New York stock exchange listed fully-collateralized reinsurance company Blue Capital Reinsurance Holdings Ltd., a subsidiary of Endurance, continued to demonstrate the importance of having a globally diversified portfolios of risks reporting a profit despite higher losses.
In 2016 catastrophe and weather loss experience has ticked up for the reinsurance industry, resulting in more frequent and attritional losses at catastrophe reinsurance focused firms.
Blue Capital Re is operated like a stock exchange listed insurance-linked securities (ILS) fund, offering investors a way to access the returns of the ILS market via a listed vehicle with liquidity in the shares. As such it’s an interesting firm to watch, with a portfolio that is constructed in a similar manner to so many ILS funds focused on collateralized reinsurance transactions and much greater disclosure due to its requirement to file results.
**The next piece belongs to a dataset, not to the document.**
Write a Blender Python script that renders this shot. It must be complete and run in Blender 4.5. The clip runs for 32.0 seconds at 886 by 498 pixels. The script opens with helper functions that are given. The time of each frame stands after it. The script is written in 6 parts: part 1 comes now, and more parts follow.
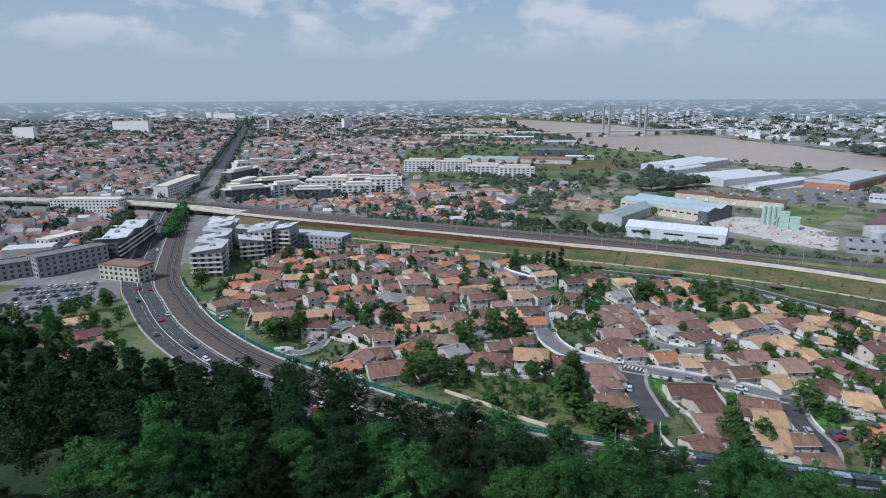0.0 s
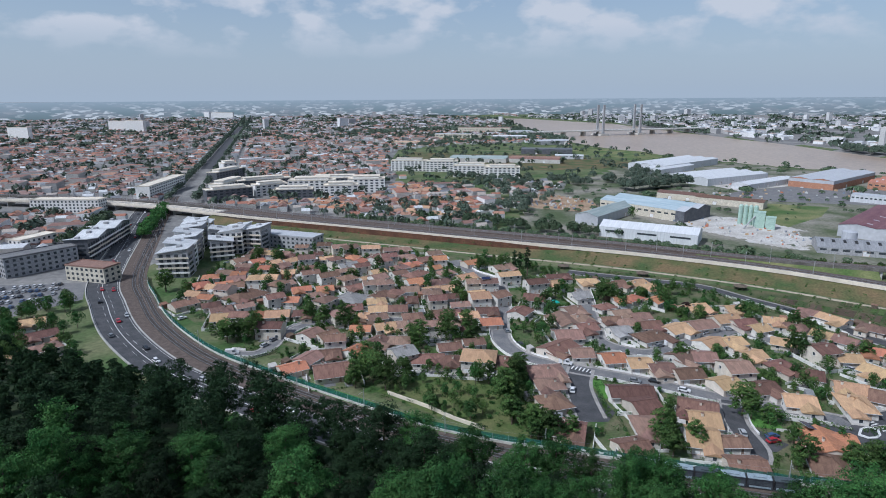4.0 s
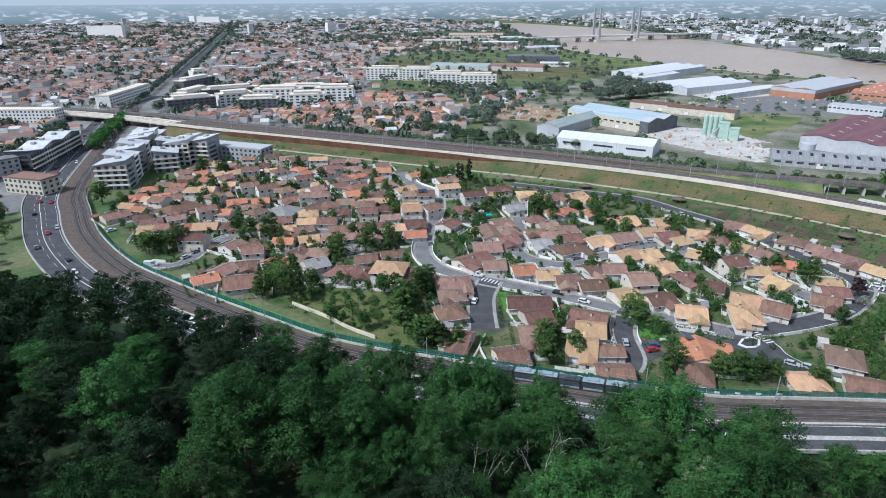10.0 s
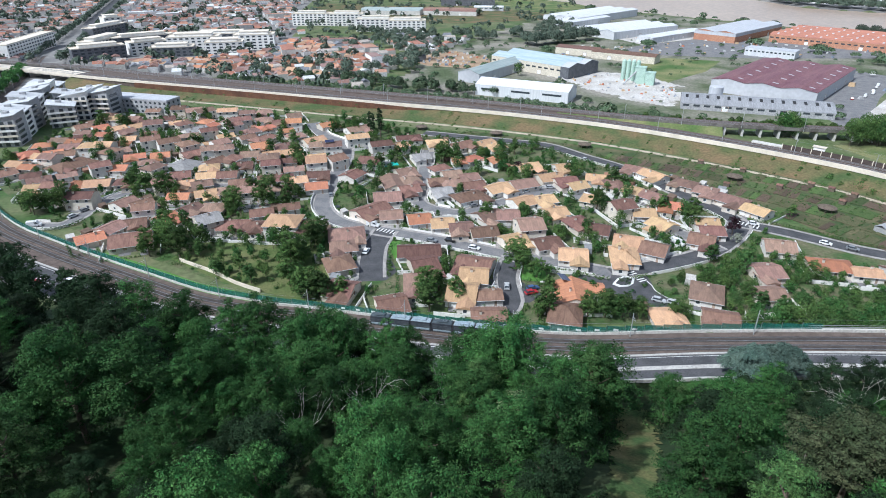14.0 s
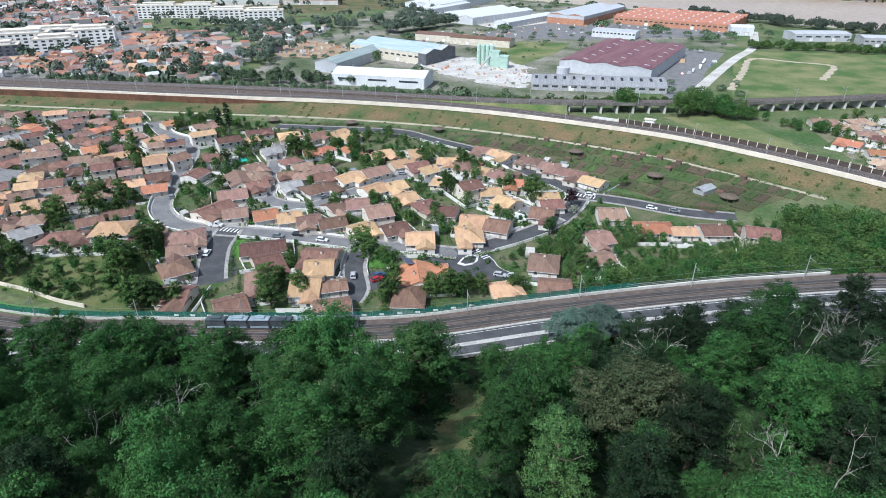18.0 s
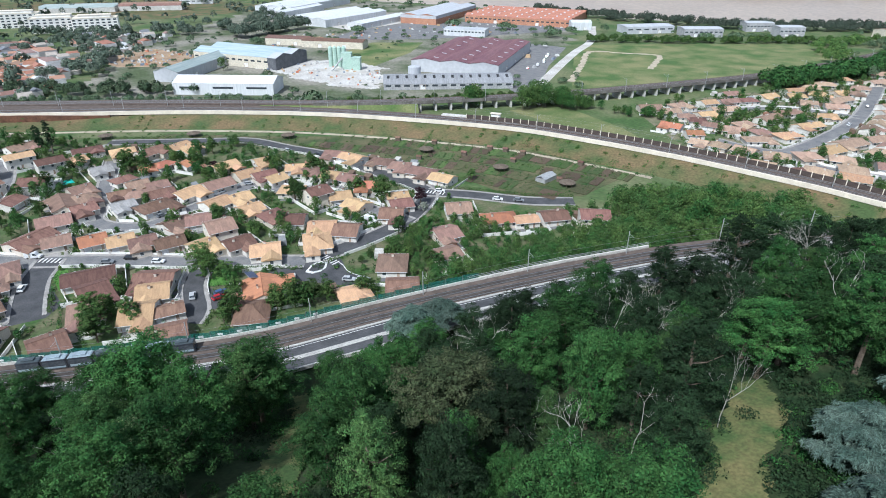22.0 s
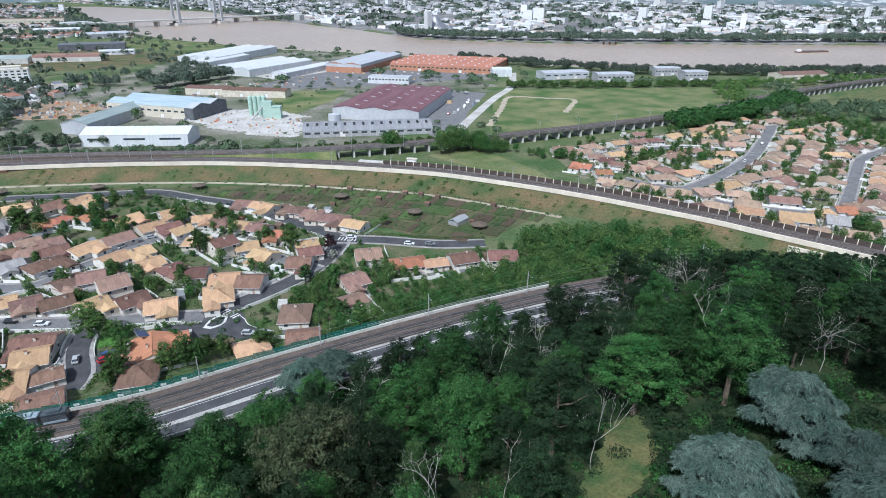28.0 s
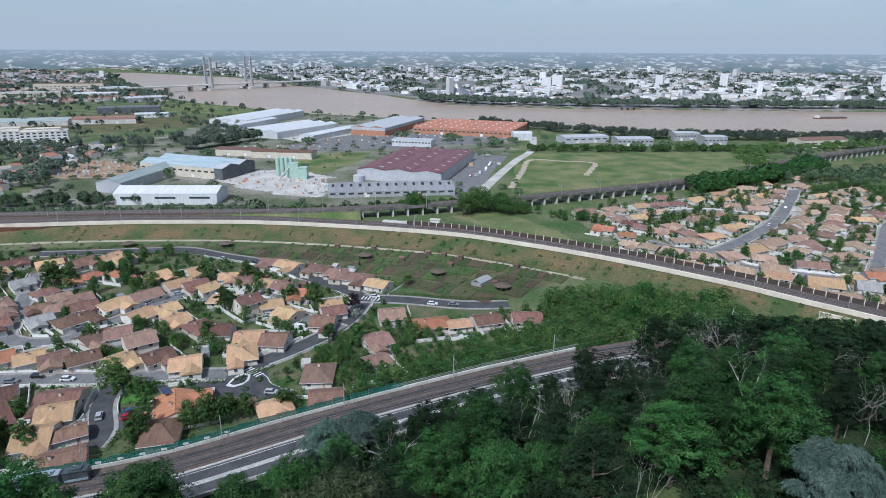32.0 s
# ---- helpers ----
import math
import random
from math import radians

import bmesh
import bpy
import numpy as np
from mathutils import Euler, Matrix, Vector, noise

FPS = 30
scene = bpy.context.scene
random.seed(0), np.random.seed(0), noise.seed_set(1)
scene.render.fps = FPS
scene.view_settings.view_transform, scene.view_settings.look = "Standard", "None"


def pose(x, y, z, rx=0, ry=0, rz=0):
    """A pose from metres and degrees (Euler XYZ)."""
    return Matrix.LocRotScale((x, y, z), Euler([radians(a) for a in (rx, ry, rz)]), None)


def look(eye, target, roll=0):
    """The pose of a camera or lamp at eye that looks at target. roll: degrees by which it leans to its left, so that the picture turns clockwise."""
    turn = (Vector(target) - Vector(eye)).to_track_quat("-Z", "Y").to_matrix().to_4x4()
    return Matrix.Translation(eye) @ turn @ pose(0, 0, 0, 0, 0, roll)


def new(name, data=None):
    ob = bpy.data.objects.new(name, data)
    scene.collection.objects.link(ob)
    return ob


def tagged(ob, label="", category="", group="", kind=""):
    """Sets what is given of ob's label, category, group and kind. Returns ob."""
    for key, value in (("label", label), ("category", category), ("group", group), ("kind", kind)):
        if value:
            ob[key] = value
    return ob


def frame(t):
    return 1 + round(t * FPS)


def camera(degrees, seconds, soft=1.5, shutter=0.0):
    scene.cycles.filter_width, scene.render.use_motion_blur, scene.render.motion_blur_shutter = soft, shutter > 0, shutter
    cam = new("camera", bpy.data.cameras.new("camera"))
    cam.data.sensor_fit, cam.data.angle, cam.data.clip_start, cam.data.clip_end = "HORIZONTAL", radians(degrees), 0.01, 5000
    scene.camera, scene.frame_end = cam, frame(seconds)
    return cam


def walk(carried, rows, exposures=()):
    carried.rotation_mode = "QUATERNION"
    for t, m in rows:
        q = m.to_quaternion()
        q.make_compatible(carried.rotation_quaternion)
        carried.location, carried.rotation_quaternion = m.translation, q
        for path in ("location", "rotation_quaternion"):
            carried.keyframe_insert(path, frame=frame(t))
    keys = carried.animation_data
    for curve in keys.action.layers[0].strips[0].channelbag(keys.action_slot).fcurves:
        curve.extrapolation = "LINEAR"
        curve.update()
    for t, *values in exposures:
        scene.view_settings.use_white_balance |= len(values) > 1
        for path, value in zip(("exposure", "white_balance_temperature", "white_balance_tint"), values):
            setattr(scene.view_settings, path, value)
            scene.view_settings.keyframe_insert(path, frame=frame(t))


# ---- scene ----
cam = camera(72.27, 32.0, 0.95)
PATH = [
    (0, (0.07, 0.02, 100.02), (0.820, 97.064, 75.878), -0.26),
    (0.5, (2.64, -0.11, 100.15), (3.287, 96.927, 76.002), -0.26),
    (1, (5.24, -0.30, 100.30), (5.839, 96.731, 76.128), -0.27),
    (1.5, (7.87, -0.49, 100.45), (8.446, 96.543, 76.272), -0.29),
    (2, (10.55, -0.62, 100.60), (11.073, 96.409, 76.402), -0.31),
    (2.5, (13.22, -0.63, 100.72), (13.722, 96.404, 76.535), -0.33),
    (3, (15.83, -0.49, 100.81), (16.287, 96.536, 76.623), -0.34),
    (3.5, (18.38, -0.25, 100.87), (18.794, 96.778, 76.659), -0.36),
    (5.5, (28.30, 0.97, 100.80), (28.761, 97.695, 75.434), -0.38),
    (6, (31.09, 1.27, 100.75), (31.518, 97.816, 74.702), -0.39),
    (6.5, (33.96, 1.55, 100.70), (34.343, 97.797, 73.574), -0.39),
    (7, (36.95, 1.77, 100.61), (37.328, 97.614, 72.101), -0.40),
    (7.5, (40.07, 1.90, 100.53), (40.342, 97.284, 70.496), -0.38),
    (8, (43.31, 1.88, 100.53), (43.509, 96.745, 68.893), -0.38),
    (8.5, (46.61, 1.73, 100.54), (46.706, 96.010, 67.218), -0.39),
    (9, (49.88, 1.50, 100.52), (49.884, 95.211, 65.610), -0.39),
    (9.5, (53.06, 1.28, 100.48), (53.010, 94.371, 63.958), -0.40),
    (10, (56.17, 1.07, 100.43), (56.013, 93.553, 62.401), -0.42),
    (10.5, (59.18, 0.87, 100.41), (58.974, 92.732, 60.890), -0.41),
    (11, (62.17, 0.68, 100.48), (61.836, 91.888, 59.482), -0.36),
    (11.5, (65.12, 0.45, 100.59), (64.720, 91.002, 58.149), -0.31),
    (12, (68.01, 0.17, 100.71), (67.515, 90.065, 56.908), -0.29),
    (12.5, (70.84, -0.14, 100.80), (70.502, 89.393, 56.259), -0.25),
    (13, (73.57, -0.45, 100.82), (74.788, 88.847, 55.828), -0.22),
    (13.5, (76.17, -0.72, 100.73), (79.758, 88.384, 55.480), -0.18),
    (14, (78.64, -0.99, 100.55), (85.919, 87.761, 55.056), -0.20),
    (14.5, (80.96, -1.25, 100.32), (91.432, 87.048, 54.571), -0.23),
    (16.5, (89.24, -2.40, 100.16), (108.002, 83.933, 53.314), -0.07),
    (17, (91.18, -2.77, 99.98), (111.738, 83.054, 52.957), -0.08),
    (17.5, (93.05, -3.14, 99.76), (115.278, 82.277, 52.751), -0.07),
    (18, (94.83, -3.58, 99.50), (118.944, 81.352, 52.548), -0.06),
    (18.5, (96.59, -4.05, 99.25), (122.544, 80.349, 52.314), -0.04),
    (19, (98.37, -4.43, 99.08), (126.464, 79.314, 52.204), -0.03),
    (19.5, (100.10, -4.74, 98.98), (130.167, 78.331, 52.131), -0.02),
    (20, (101.69, -5.07, 98.97), (133.789, 77.227, 52.100), -0.01),
    (20.5, (103.16, -5.49, 99.02), (137.374, 75.974, 52.187), -0.00),
    (21, (104.53, -6.02, 99.10), (140.997, 74.487, 52.310), 0.02),
    (21.5, (105.88, -6.65, 99.21), (144.771, 72.714, 52.424), 0.06),
    (22, (107.19, -7.32, 99.32), (148.537, 70.783, 52.520), 0.09),
    (22.5, (108.49, -7.94, 99.42), (151.758, 69.130, 52.640), 0.10),
    (23, (109.72, -8.43, 99.48), (154.486, 67.776, 52.703), 0.09),
    (23.5, (110.85, -8.91, 99.54), (156.730, 66.640, 52.777), 0.09),
    (24, (111.93, -9.39, 99.59), (158.700, 65.611, 52.819), 0.14),
    (24.5, (113.00, -9.85, 99.61), (160.518, 64.723, 52.907), 0.18),
    (25, (114.07, -10.30, 99.59), (162.365, 63.779, 52.907), 0.21),
    (25.5, (115.16, -10.73, 99.55), (164.266, 62.908, 53.021), 0.24),
    (27.5, (118.86, -12.21, 99.52), (169.463, 63.276, 57.785), 0.27),
    (28, (119.27, -12.31, 99.45), (170.060, 63.756, 59.022), 0.27),
    (28.5, (119.57, -12.37, 99.36), (170.466, 64.325, 60.281), 0.27),
    (29, (119.73, -12.36, 99.32), (170.629, 64.988, 61.548), 0.30),
    (29.5, (119.68, -12.27, 99.36), (170.521, 65.720, 62.859), 0.32),
    (30, (119.45, -12.13, 99.46), (170.194, 66.527, 64.278), 0.35),
    (30.5, (119.01, -11.93, 99.61), (169.684, 67.336, 65.718), 0.37),
    (31, (118.43, -11.73, 99.72), (169.006, 68.151, 67.152), 0.37),
    (31.5, (117.81, -11.53, 99.80), (168.288, 68.886, 68.401), 0.36),
    (32, (117.20, -11.33, 99.86), (167.354, 69.344, 68.598), 0.35),
]
walk(cam, [(t, look(eye, target, roll)) for t, eye, target, roll in PATH], [(0, -0.12, 5580, 10), (6, -0.1, 5560, 10), (9, 0.12, 5580, 9), (13, 0.46, 5700, 8), (19, 0.52, 5700, 7), (25, 0.45, 5700, 6), (28, 0.32, 5580, 8), (32, 0.03, 5560, 9)])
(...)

In the third-quarter Blue Capital Re reported $3.3 million (or $0.38 per share) of income for Q3 2016 and $10.3 million ($1.17 per share) for the first nine months of the year. That compares to $4.4 million for Q3 2015 and $15.3 million for the first nine months of that year.
The difference is due to an increase in the combined ratio due to higher catastrophe loss experience around the globe, with it rising to 63.5% in Q3, compared to 50.8% in the prior year quarter.
Higher loss and loss adjustment expenses as well as reinsurance acquisition costs raised the combined ratio, while lower general and administrative expenses offset this a little.
Blue Capital Re reports loss and loss adjustment expenses for Q3 2016 of $2.6 million compared to $1.4 million a year earlier, which the firm said is down to “a higher frequency of losses from smaller events.”
For 2016 to-date, the combined ratio is reported as 66.4%, up from 46.1% in the prior period, which the company explained is “driven by a significantly higher level of industry global catastrophe losses compared to a year ago.”
In the second quarter Blue Capital Re experienced losses from larger events including the Fort McMurray wildfires, the Kumamoto, Japan earthquake, and convective storms in Texas and Europe. But in Q3 the loss experience was still higher than in 2015, but due to smaller catastrophe and weather loss events.
These smaller catastrophe loss events are attritional and take their toll on profitability, but also highlight the importance of an ILS fund strategy having a diversification element to it. Some investors want concentrated risk, focused on generating the highest returns, but the majority in the ILS space want a source of stable returns, hence diversification is key.
It’s also important to note that the aggregation of smaller catastrophe losses in 2016 could mean an interesting last couple of months for some aggregate reinsurance or retrocession contracts, as we’d imagine some will be nearing attachment.
And for diversification to be achieved the ILS vehicle needs the reach and access to a diverse book of business, to enable returns to be delivered even when catastrophe loss activity has risen. Here the relationship between Blue Capital and parent Endurance is key, as it enables the Blue Capital ILS vehicles to source a much broader range of risks than they could on their own.
Adam Szakmary, President and CEO of Blue Capital Re, explained; “Our third quarter and year to date results reflect our effective underwriting and risk management capabilities as we generated strong profitability despite a greater frequency of global loss events in 2016. Our strategy of exclusively focusing on catastrophe exposures to create a portfolio of risks diversified across global geographies, products and insurers continues to generate attractive shareholder returns.”
With Blue Capital Management, the ILS manager behind the various Blue Capital vehicles, now part of a much larger insurance and reinsurance group thanks to Sompo’s recent acquisition of Endurance, the all important access to a diverse range of catastrophe underwriting business is only going to be enhanced.
Blue Capital Re’s results reflect what we’ve seen throughout the third-quarter from ILS funds, that those investing in private ILS deals and collateralized reinsurance have seen more frequent attritional losses in 2016. It will be interesting to see how Q4 ends the year, given the fact that hurricane Matthew losses will flow through during the period.